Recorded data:
◇ ◇ ◇ ◇ ◇

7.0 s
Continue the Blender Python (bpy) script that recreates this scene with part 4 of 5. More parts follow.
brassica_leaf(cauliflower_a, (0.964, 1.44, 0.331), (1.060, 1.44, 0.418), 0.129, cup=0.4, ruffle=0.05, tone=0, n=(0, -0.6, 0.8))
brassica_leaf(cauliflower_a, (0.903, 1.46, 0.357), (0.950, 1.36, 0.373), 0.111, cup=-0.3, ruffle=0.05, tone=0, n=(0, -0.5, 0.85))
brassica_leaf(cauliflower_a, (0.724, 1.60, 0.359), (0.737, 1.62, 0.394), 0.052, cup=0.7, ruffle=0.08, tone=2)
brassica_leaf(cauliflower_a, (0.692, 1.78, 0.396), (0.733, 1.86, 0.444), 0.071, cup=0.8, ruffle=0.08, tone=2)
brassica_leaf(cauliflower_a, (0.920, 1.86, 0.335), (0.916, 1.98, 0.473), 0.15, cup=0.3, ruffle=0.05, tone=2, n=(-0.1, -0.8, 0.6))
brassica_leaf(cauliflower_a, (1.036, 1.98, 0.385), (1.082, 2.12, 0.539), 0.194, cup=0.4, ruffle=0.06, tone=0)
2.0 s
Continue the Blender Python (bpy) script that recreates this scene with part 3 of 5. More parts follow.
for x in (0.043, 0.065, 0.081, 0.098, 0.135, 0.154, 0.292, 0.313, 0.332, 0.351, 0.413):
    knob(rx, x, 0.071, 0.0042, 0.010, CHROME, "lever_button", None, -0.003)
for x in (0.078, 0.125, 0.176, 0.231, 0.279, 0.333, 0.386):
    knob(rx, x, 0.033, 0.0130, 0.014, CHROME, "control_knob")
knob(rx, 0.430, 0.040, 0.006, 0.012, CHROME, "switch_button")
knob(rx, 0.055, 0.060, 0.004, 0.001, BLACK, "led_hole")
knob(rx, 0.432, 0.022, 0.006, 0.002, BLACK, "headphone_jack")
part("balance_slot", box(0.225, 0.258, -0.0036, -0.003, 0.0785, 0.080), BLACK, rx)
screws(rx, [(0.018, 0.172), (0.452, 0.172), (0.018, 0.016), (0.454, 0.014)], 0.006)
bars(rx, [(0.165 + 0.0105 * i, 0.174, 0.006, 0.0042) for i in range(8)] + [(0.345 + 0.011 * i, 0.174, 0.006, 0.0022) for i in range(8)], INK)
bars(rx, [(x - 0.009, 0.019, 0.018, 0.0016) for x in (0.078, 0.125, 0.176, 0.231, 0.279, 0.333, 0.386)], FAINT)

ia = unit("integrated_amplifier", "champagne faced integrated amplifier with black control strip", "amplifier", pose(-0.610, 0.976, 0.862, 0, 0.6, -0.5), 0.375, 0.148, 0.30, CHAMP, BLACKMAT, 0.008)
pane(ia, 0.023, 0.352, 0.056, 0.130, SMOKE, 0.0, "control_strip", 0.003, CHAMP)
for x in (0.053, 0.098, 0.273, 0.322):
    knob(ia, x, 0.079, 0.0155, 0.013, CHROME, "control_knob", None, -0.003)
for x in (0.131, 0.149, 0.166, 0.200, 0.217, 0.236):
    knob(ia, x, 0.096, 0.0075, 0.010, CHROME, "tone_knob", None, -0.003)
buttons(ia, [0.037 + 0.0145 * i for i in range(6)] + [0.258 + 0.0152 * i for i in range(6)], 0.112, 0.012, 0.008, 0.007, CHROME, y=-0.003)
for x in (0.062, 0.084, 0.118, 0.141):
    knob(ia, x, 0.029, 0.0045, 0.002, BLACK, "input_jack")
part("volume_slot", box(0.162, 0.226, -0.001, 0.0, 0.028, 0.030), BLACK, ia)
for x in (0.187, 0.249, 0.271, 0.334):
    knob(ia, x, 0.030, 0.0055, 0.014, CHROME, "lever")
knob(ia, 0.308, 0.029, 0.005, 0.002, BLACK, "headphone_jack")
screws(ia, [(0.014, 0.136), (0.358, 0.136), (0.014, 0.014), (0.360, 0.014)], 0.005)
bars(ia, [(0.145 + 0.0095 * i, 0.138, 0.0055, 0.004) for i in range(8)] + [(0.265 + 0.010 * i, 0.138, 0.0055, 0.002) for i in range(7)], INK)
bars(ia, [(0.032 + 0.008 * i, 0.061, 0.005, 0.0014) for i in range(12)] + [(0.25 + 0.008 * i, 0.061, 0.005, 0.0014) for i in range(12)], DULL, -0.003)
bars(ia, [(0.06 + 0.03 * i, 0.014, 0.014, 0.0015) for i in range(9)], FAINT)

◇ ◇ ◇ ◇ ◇

* PROBLEM TO SOLVE *
Extract the run of lines that opens with the line containing "3 of 5. More parts follow." and closes with the line containing "bars(rx, [(x - 0.009, 0.019, 0.018, 0.0016)"; reproduce it exactly and add nothing.

* FINISHED TASK *
Continue the Blender Python (bpy) script that recreates this scene with part 3 of 5. More parts follow.
for x in (0.043, 0.065, 0.081, 0.098, 0.135, 0.154, 0.292, 0.313, 0.332, 0.351, 0.413):
    knob(rx, x, 0.071, 0.0042, 0.010, CHROME, "lever_button", None, -0.003)
for x in (0.078, 0.125, 0.176, 0.231, 0.279, 0.333, 0.386):
    knob(rx, x, 0.033, 0.0130, 0.014, CHROME, "control_knob")
knob(rx, 0.430, 0.040, 0.006, 0.012, CHROME, "switch_button")
knob(rx, 0.055, 0.060, 0.004, 0.001, BLACK, "led_hole")
knob(rx, 0.432, 0.022, 0.006, 0.002, BLACK, "headphone_jack")
part("balance_slot", box(0.225, 0.258, -0.0036, -0.003, 0.0785, 0.080), BLACK, rx)
screws(rx, [(0.018, 0.172), (0.452, 0.172), (0.018, 0.016), (0.454, 0.014)], 0.006)
bars(rx, [(0.165 + 0.0105 * i, 0.174, 0.006, 0.0042) for i in range(8)] + [(0.345 + 0.011 * i, 0.174, 0.006, 0.0022) for i in range(8)], INK)
bars(rx, [(x - 0.009, 0.019, 0.018, 0.0016) for x in (0.078, 0.125, 0.176, 0.231, 0.279, 0.333, 0.386)], FAINT)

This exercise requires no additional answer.